Tytler wrote an important treatise for the history of translation, the Essay on the Principles of Translation (London, 1790). Gan Kechao has argued (in a 1975 book) that Yan Fu's famous translator's dictim of fidelity, clarity and elegance came from Tytler.

Tytler said that translation should fully represent the 1) ideas and 2) style of the original and should 3) possess the ease of original composition.

Tytler is also known for the attributed quote:

A democracy is always temporary in nature; it simply cannot exist as a permanent form of government. A democracy will continue to exist up until the time that voters discover that they can vote themselves generous gifts from the public treasury. From that moment on, the majority always votes for the candidates who promise the most benefits from the public treasury, with the result that every democracy will finally collapse due to loose fiscal policy, which is always followed by a dictatorship.
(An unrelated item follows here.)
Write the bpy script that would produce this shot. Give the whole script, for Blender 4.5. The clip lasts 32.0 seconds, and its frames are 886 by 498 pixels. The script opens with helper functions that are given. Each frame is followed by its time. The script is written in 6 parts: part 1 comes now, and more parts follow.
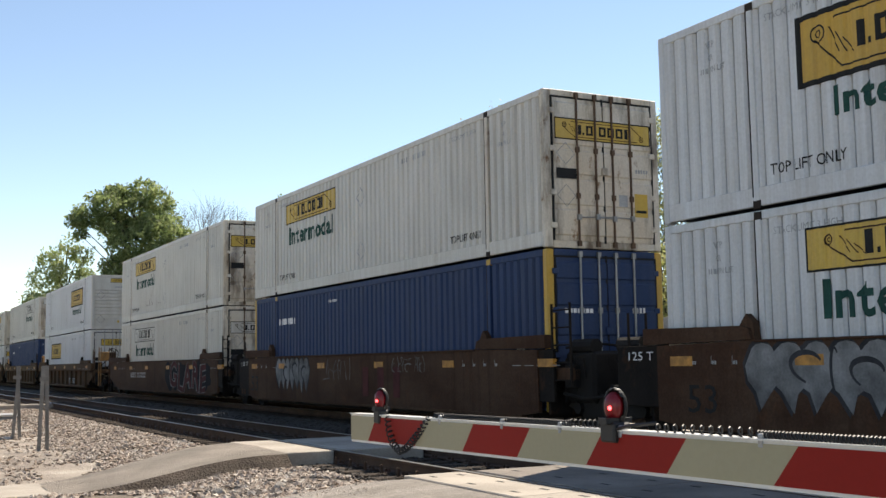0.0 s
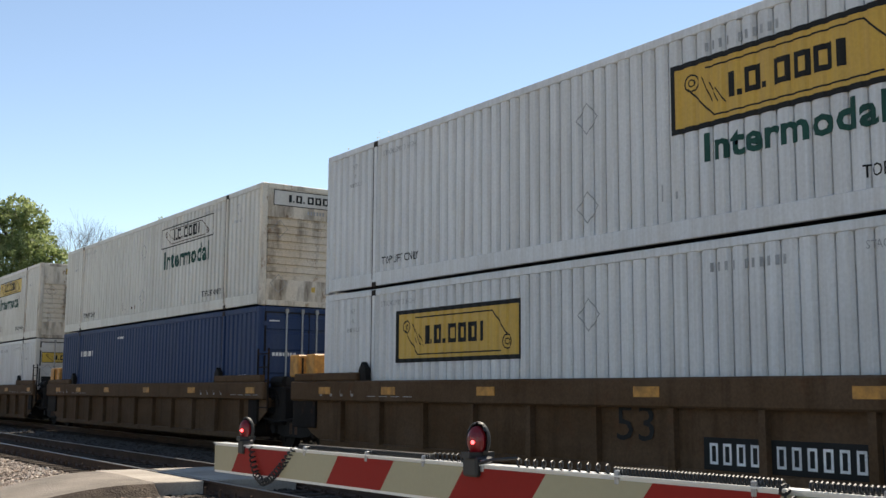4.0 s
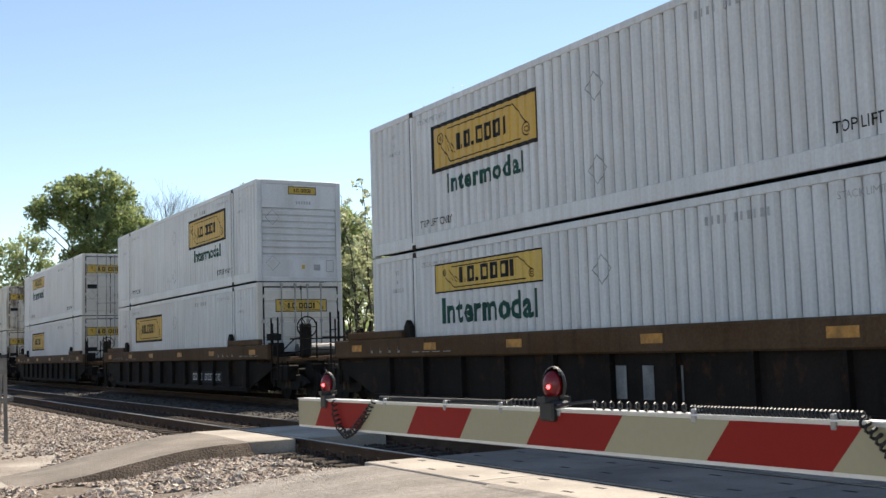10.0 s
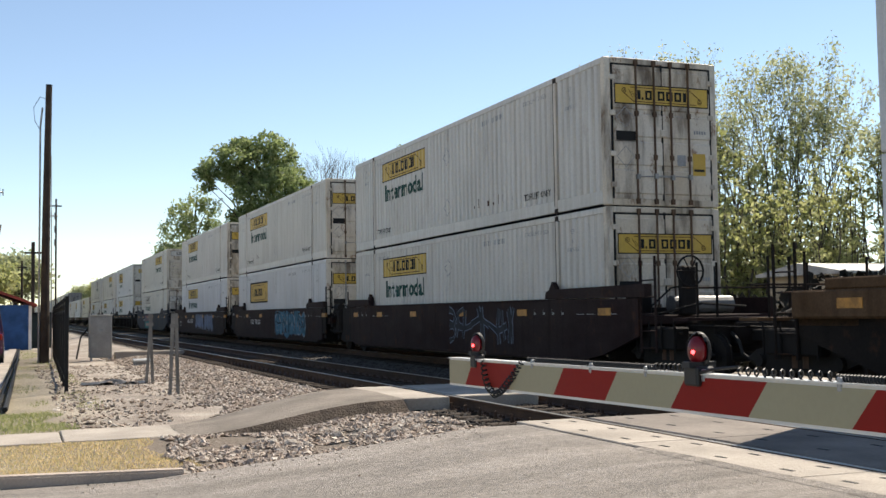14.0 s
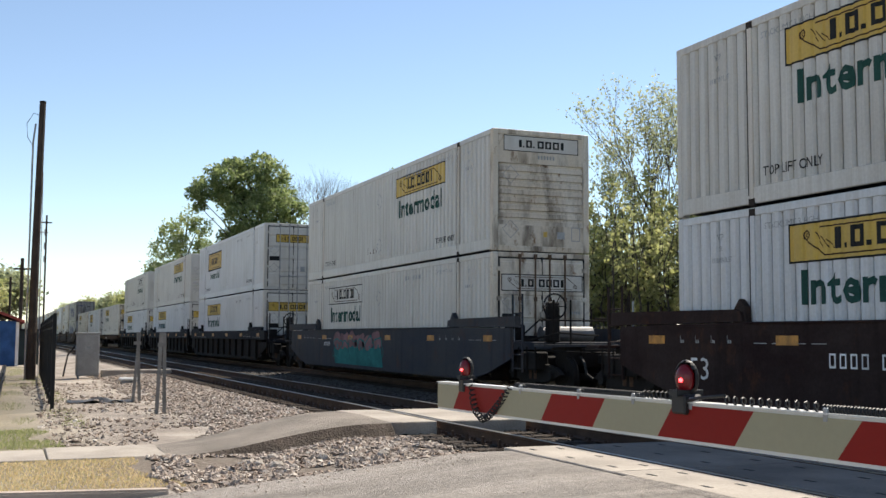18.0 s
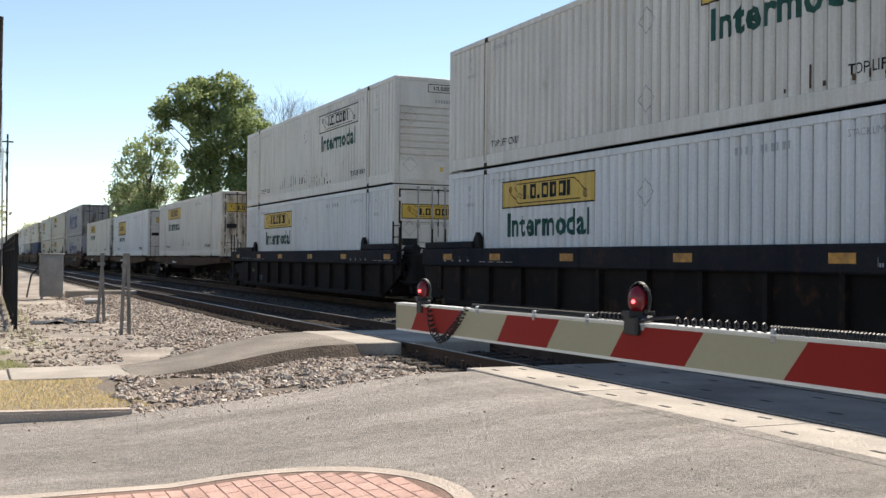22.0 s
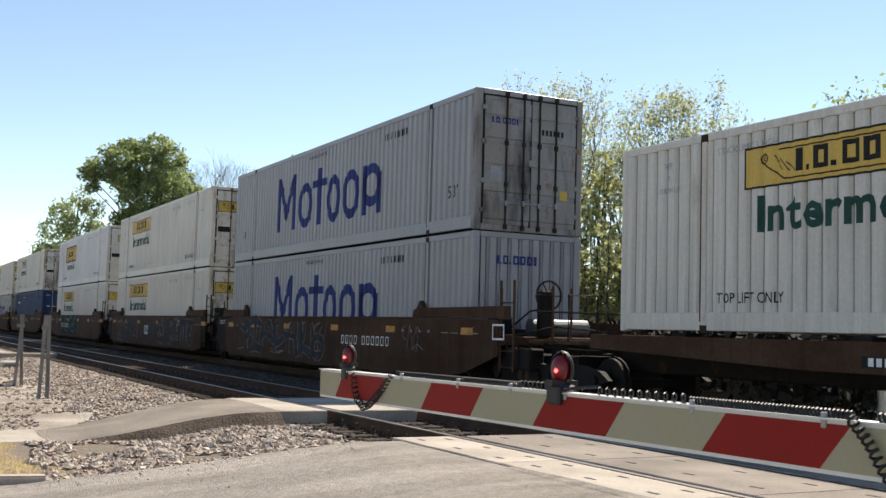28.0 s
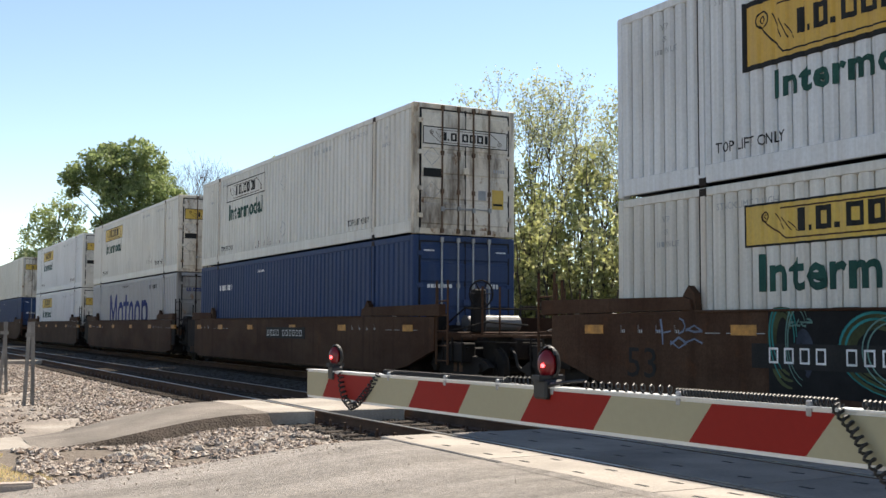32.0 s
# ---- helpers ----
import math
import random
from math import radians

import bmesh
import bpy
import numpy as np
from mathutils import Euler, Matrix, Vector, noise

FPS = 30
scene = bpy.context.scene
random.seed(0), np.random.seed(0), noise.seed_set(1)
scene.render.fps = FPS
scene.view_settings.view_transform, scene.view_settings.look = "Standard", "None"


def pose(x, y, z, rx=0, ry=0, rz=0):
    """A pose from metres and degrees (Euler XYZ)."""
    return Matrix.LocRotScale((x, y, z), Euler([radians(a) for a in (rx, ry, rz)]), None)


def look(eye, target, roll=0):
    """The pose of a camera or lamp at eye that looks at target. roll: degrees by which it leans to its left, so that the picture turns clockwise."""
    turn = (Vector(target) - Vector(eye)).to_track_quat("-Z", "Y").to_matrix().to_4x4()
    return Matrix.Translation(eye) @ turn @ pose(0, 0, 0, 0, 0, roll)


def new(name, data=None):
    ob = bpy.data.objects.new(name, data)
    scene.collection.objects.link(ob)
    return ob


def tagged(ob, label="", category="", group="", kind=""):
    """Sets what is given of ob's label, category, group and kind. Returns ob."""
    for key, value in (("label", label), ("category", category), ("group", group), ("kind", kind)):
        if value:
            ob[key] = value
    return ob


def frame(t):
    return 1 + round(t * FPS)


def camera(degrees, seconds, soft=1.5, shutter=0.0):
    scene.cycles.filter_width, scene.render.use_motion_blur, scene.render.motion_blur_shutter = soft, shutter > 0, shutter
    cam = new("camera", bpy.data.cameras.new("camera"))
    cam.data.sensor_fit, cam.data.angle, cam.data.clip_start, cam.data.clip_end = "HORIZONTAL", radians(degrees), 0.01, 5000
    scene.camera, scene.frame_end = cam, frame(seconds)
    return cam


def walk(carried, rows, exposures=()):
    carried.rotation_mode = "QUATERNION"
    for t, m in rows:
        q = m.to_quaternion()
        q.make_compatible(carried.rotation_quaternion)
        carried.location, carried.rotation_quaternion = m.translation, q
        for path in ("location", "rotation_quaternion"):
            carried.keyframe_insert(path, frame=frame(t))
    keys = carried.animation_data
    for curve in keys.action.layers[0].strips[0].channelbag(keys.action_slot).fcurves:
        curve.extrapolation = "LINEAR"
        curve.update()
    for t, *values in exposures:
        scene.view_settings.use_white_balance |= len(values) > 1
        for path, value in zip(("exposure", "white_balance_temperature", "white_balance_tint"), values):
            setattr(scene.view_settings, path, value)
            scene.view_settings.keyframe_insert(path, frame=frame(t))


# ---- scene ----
cam = camera(43.97, 32.0)

PATH = [
    (0, (-0.435, 0.483, 1.271), (0.497, 2.241, 1.476), -0.9),
    (0.5, (-0.418, 0.489, 1.267), (0.544, 2.228, 1.489), -0.3),
    (1, (-0.399, 0.496, 1.269), (0.599, 2.214, 1.499), -0.5),
    (1.5, (-0.407, 0.483, 1.266), (0.616, 2.185, 1.503), -0.0),
    (2, (-0.395, 0.486, 1.268), (0.671, 2.161, 1.513), -0.1),
    (2.5, (-0.394, 0.488, 1.265), (0.691, 2.149, 1.521), 0.3),
    (3, (-0.394, 0.484, 1.265), (0.702, 2.136, 1.527), 0.6),
    (3.5, (-0.393, 0.482, 1.266), (0.706, 2.13, 1.536), 0.9),
    (4, (-0.387, 0.479, 1.27), (0.722, 2.123, 1.531), 0.4),
    (4.5, (-0.382, 0.486, 1.262), (0.75, 2.115, 1.514), 1.1),
    (6.5, (-0.362, 0.491, 1.253), (0.747, 2.141, 1.473), -0.3),
    (7, (-0.365, 0.493, 1.248), (0.736, 2.15, 1.454), -0.4),
    (7.5, (-0.365, 0.495, 1.248), (0.714, 2.168, 1.438), -0.4),
    (8, (-0.347, 0.489, 1.245), (0.707, 2.179, 1.425), -2.1),
    (8.5, (-0.336, 0.477, 1.247), (0.685, 2.188, 1.418), -2.9),
    (9, (-0.35, 0.472, 1.247), (0.639, 2.202, 1.415), -2.4),
    (9.5, (-0.356, 0.462, 1.249), (0.619, 2.199, 1.421), -2.0),
    (10, (-0.351, 0.469, 1.25), (0.636, 2.198, 1.431), -1.7),
    (10.5, (-0.357, 0.472, 1.248), (0.625, 2.206, 1.427), -2.2),
    (11, (-0.356, 0.483, 1.25), (0.577, 2.244, 1.426), -0.9),
    (11.5, (-0.389, 0.438, 1.257), (0.412, 2.263, 1.428), -0.4),
    (12, (-0.431, 0.369, 1.266), (0.307, 2.222, 1.407), -3.1),
    (12.5, (-0.394, 0.371, 1.259), (0.269, 2.256, 1.359), -1.7),
    (13, (-0.393, 0.359, 1.253), (0.25, 2.25, 1.354), 0.2),
    (13.5, (-0.369, 0.378, 1.256), (0.338, 2.245, 1.37), -0.4),
    (15.5, (-0.359, 0.395, 1.256), (0.399, 2.242, 1.374), -1.0),
    (16, (-0.364, 0.391, 1.25), (0.394, 2.237, 1.383), 0.0),
    (16.5, (-0.362, 0.387, 1.254), (0.393, 2.233, 1.405), 1.1),
    (17, (-0.36, 0.389, 1.254), (0.39, 2.235, 1.421), 0.4),
    (17.5, (-0.371, 0.373, 1.255), (0.371, 2.222, 1.422), 0.1),
    (18, (-0.369, 0.376, 1.253), (0.38, 2.223, 1.413), 0.3),
    (18.5, (-0.369, 0.38, 1.251), (0.388, 2.224, 1.409), 0.5),
    (19, (-0.369, 0.38, 1.251), (0.392, 2.223, 1.413), 0.5),
    (19.5, (-0.368, 0.388, 1.26), (0.389, 2.231, 1.433), 0.9),
    (20, (-0.397, 0.348, 1.27), (0.235, 2.237, 1.45), 1.9),
    (20.5, (-0.352, 0.35, 1.254), (0.376, 2.21, 1.361), 0.3),
    (21, (-0.335, 0.372, 1.247), (0.436, 2.217, 1.304), 1.2),
    (21.5, (-0.326, 0.382, 1.249), (0.465, 2.218, 1.281), 0.7),
    (22, (-0.324, 0.383, 1.25), (0.483, 2.213, 1.269), 0.5),
    (22.5, (-0.321, 0.386, 1.248), (0.502, 2.209, 1.26), 0.4),
    (23, (-0.319, 0.389, 1.246), (0.516, 2.206, 1.249), 0.6),
    (23.5, (-0.31, 0.4, 1.246), (0.535, 2.212, 1.246), 0.6),
    (24, (-0.311, 0.395, 1.243), (0.542, 2.204, 1.246), 0.2),
    (24.5, (-0.312, 0.396, 1.244), (0.542, 2.205, 1.248), 0.1),
    (26.5, (-0.302, 0.408, 1.242), (0.574, 2.205, 1.25), 0.4),
    (27, (-0.303, 0.391, 1.234), (0.67, 2.137, 1.275), 2.1),
    (27.5, (-0.284, 0.414, 1.234), (0.687, 2.159, 1.349), 1.8),
    (28, (-0.311, 0.375, 1.242), (0.605, 2.146, 1.389), 1.6),
    (28.5, (-0.318, 0.367, 1.242), (0.58, 2.145, 1.413), 0.6),
    (29, (-0.305, 0.385, 1.243), (0.58, 2.169, 1.431), 0.1),
    (29.5, (-0.306, 0.38, 1.242), (0.595, 2.156, 1.426), -0.0),
    (30, (-0.31, 0.377, 1.237), (0.611, 2.143, 1.409), 0.1),
    (30.5, (-0.304, 0.388, 1.24), (0.624, 2.152, 1.402), 0.4),
    (31, (-0.3, 0.396, 1.239), (0.63, 2.16, 1.396), 0.1),
    (31.5, (-0.296, 0.397, 1.24), (0.64, 2.158, 1.386), 0.1),
    (32, (-0.314, 0.371, 1.242), (0.628, 2.129, 1.385), 0.3),
]
EXPOSURES = [(0, 0.72, 7540), (3.5, 0.65, 7540), (7, 0.76, 7500), (9, 0.81, 7460), (11, 0.71, 7340), (12.5, 0.58, 7340), (18, 0.59, 7140), (20, 0.62, 7110), (21.5, 0.68, 7190), (26.6, 0.68, 7190), (28, 0.7, 7440), (29.2, 0.76, 7490), (30.5, 0.74, 7390), (32, 0.83, 7340)]
walk(cam, [(t, look(eye, target, roll)) for t, eye, target, roll in PATH], [(t, stops, kelvin, 10) for t, stops, kelvin in EXPOSURES])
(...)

The average age of the worlds greatest civilizations from the beginning of history, has been about 200 years. During those 200 years, these nations always progressed through the following sequence:

From Bondage to spiritual faith;
From spiritual faith to great courage;
From courage to liberty;
From liberty to abundance;
From abundance to complacency;
From complacency to apathy;
From apathy to dependence;
From dependence back into bondage.

This quote is often attributed to a book titled something like "The Fall of the Athenian Republic", but no such book is known to exist and the line the majority always votes for the candidates who promise the most benefits makes no sense in the context of Athens. Athens was a direct democracy, not a representative one; in Athens, voters voted on issues directly rather than voting for candidates. Thus there is strong suspicion the quote is an urban myth. The Bartleby quotation given below expresses similar sentiment in a wording more appropriate for his times. Tytler was a friend of Robert Burns, and prevailed upon him to remove lines from his poem Tam o' Shanter which were insulting to the legal and clerical professions.